What is needed: Find "keys = carried.animation_data" in the material below, then copy that line and every subsequent line to the end, exactly.

Material:
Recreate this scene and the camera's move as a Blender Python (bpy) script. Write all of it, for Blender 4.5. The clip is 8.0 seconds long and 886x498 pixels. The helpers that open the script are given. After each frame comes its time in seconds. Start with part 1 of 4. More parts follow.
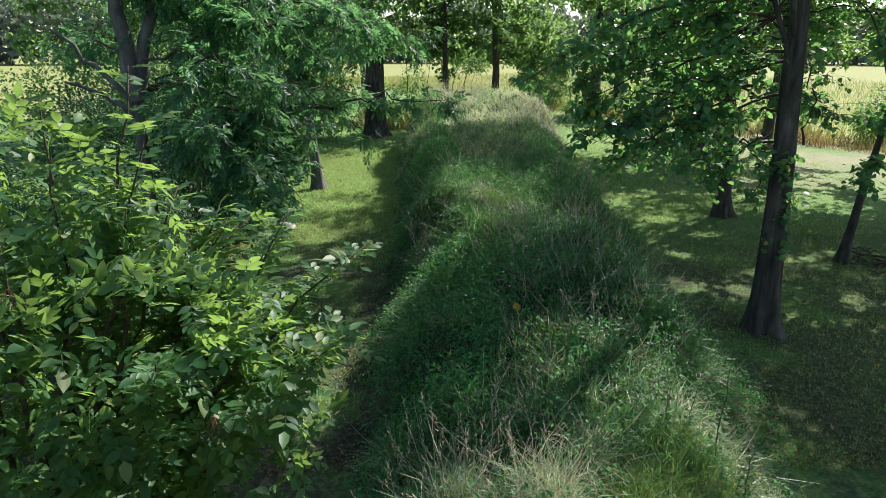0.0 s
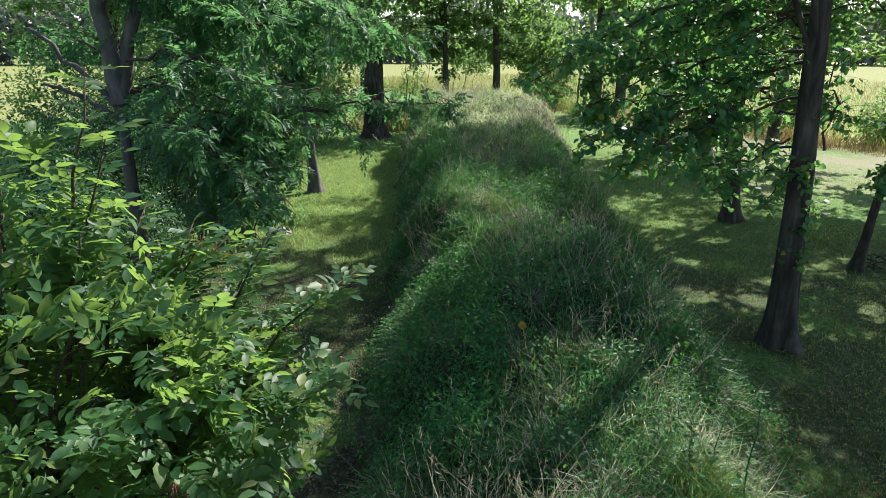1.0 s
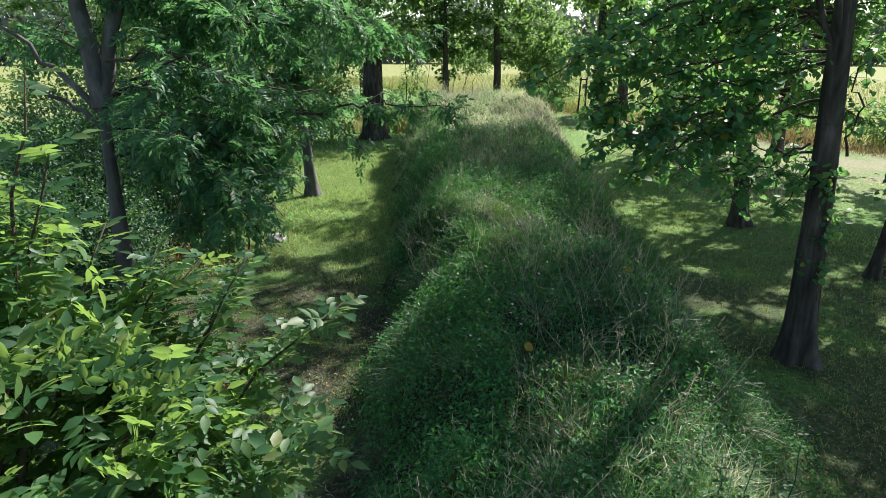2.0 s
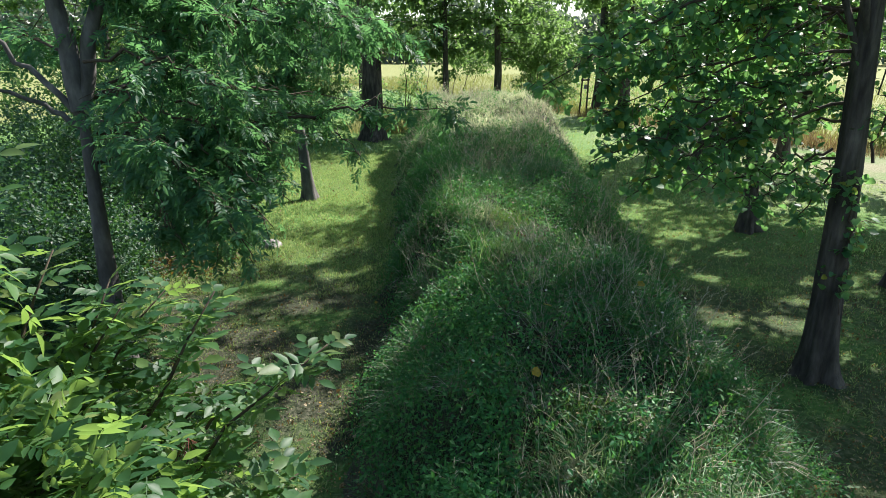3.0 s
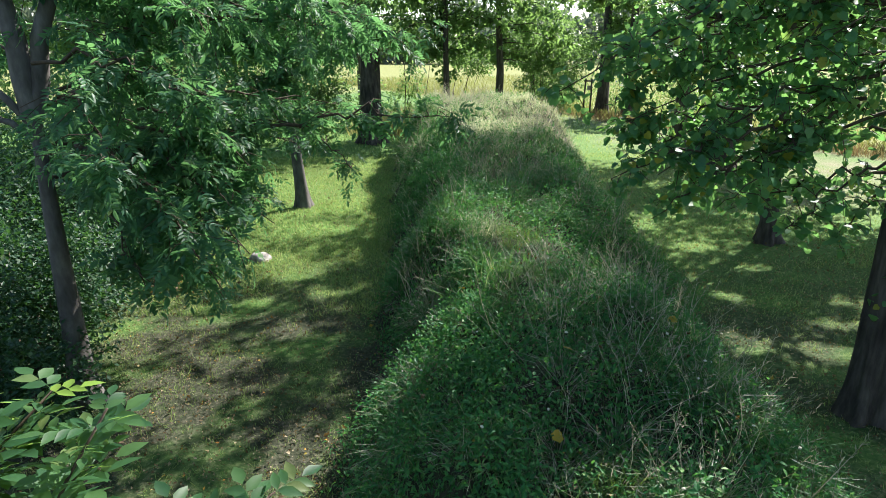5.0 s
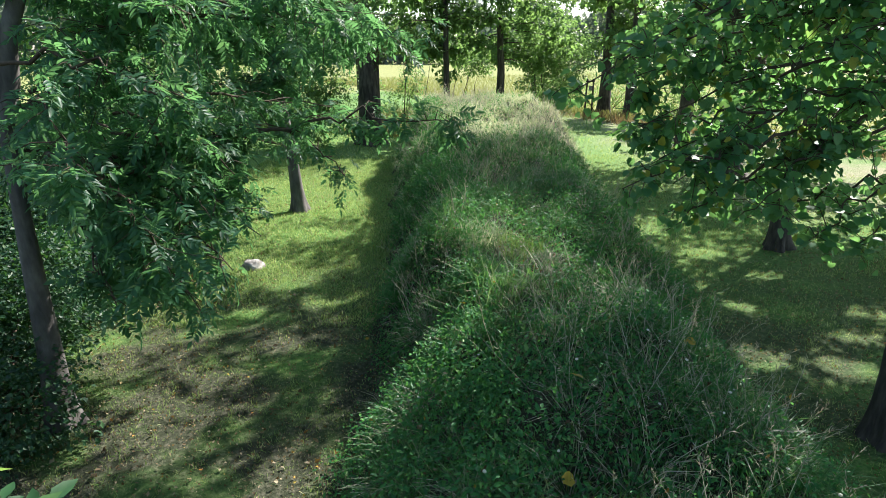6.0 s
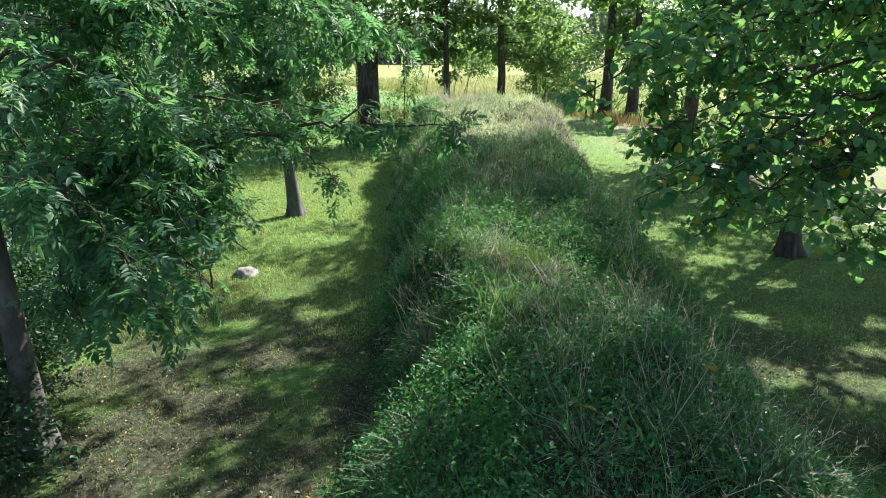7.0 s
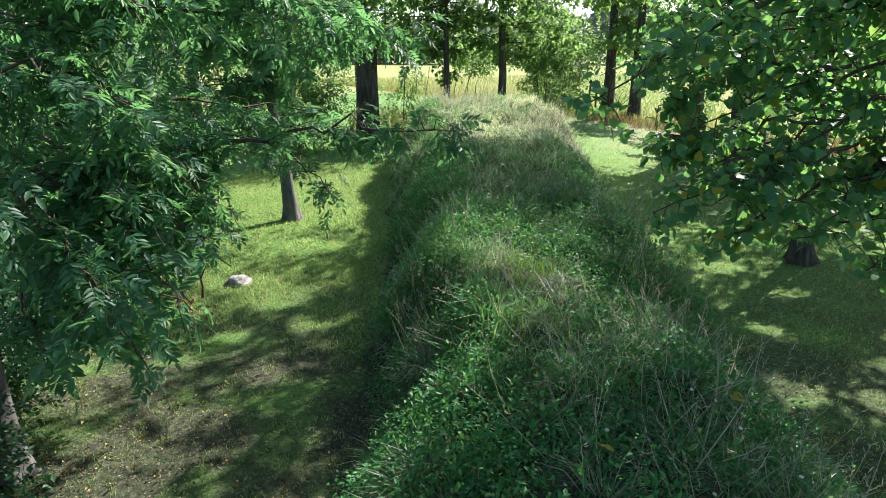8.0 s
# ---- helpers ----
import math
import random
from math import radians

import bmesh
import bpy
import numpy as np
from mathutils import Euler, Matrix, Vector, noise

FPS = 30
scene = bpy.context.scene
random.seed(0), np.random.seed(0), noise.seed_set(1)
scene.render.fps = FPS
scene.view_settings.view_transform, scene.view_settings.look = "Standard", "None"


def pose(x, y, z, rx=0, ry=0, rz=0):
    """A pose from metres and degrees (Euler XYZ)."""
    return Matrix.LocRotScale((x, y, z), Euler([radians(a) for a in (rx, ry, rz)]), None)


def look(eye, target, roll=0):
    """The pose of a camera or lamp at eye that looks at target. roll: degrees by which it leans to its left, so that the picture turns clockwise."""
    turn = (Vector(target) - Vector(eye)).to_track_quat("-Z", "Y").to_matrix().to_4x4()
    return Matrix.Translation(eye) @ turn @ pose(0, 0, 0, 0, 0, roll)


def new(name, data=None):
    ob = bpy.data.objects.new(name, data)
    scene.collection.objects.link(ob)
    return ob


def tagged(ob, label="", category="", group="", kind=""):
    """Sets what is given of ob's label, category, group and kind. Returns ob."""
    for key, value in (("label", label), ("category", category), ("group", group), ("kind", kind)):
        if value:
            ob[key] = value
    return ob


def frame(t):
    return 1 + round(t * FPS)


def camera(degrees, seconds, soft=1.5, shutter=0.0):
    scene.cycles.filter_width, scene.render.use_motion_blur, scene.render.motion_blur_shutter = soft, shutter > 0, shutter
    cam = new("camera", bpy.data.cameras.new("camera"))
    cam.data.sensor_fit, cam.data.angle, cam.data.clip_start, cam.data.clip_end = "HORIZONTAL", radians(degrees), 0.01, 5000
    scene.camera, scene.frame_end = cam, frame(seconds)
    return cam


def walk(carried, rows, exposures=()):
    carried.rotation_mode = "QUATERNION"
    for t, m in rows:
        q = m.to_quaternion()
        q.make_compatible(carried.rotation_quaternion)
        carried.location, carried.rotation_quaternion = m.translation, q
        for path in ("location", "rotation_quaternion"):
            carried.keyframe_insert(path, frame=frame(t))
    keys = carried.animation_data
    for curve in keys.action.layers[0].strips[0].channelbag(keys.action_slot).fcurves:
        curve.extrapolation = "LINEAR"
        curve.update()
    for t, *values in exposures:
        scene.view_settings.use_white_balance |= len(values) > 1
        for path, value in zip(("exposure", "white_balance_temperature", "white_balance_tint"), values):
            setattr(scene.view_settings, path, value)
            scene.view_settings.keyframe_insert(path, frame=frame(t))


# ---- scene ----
# ---------------------------------------------------------------- camera
cam = camera(73.9, 8.0, 0.8)
EYE, TILT = 3.68, -18.4
PATH = [(0.0, 0.0, 0.0, 0.0, 0.0), (0.5, -0.002, 0.203, 0.0, 0.01), (1.0, -0.004, 0.405, 0.0, 0.02), (1.5, -0.005, 0.61, 0.0, 0.02),
        (3.0, -0.008, 1.218, 0.0, 0.04), (3.5, -0.015, 1.417, 0.0, 0.05), (4.0, -0.022, 1.616, 0.01, 0.06), (4.5, -0.024, 1.817, 0.01, 0.07),
        (6.0, -0.009, 2.42, 0.05, 0.07), (6.5, -0.005, 2.616, 0.06, 0.07), (7.0, -0.003, 2.809, 0.07, 0.08), (7.5, -0.004, 3.0, 0.07, 0.08), (8.0, -0.005, 3.2, 0.08, 0.09)]
walk(cam, [(t, pose(x, y, EYE, 90 + TILT + pitch, 0, yaw)) for t, x, y, yaw, pitch in PATH],
     [(0.0, 1.15, 6250, 19), (3.4, 1.36, 6250, 18), (4.0, 1.64, 6250, 18), (4.6, 1.46, 6250, 18), (8.0, 1.60, 6250, 18)])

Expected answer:
    keys = carried.animation_data
    for curve in keys.action.layers[0].strips[0].channelbag(keys.action_slot).fcurves:
        curve.extrapolation = "LINEAR"
        curve.update()
    for t, *values in exposures:
        scene.view_settings.use_white_balance |= len(values) > 1
        for path, value in zip(("exposure", "white_balance_temperature", "white_balance_tint"), values):
            setattr(scene.view_settings, path, value)
            scene.view_settings.keyframe_insert(path, frame=frame(t))


# ---- scene ----
# ---------------------------------------------------------------- camera
cam = camera(73.9, 8.0, 0.8)
EYE, TILT = 3.68, -18.4
PATH = [(0.0, 0.0, 0.0, 0.0, 0.0), (0.5, -0.002, 0.203, 0.0, 0.01), (1.0, -0.004, 0.405, 0.0, 0.02), (1.5, -0.005, 0.61, 0.0, 0.02),
        (3.0, -0.008, 1.218, 0.0, 0.04), (3.5, -0.015, 1.417, 0.0, 0.05), (4.0, -0.022, 1.616, 0.01, 0.06), (4.5, -0.024, 1.817, 0.01, 0.07),
        (6.0, -0.009, 2.42, 0.05, 0.07), (6.5, -0.005, 2.616, 0.06, 0.07), (7.0, -0.003, 2.809, 0.07, 0.08), (7.5, -0.004, 3.0, 0.07, 0.08), (8.0, -0.005, 3.2, 0.08, 0.09)]
walk(cam, [(t, pose(x, y, EYE, 90 + TILT + pitch, 0, yaw)) for t, x, y, yaw, pitch in PATH],
     [(0.0, 1.15, 6250, 19), (3.4, 1.36, 6250, 18), (4.0, 1.64, 6250, 18), (4.6, 1.46, 6250, 18), (8.0, 1.60, 6250, 18)])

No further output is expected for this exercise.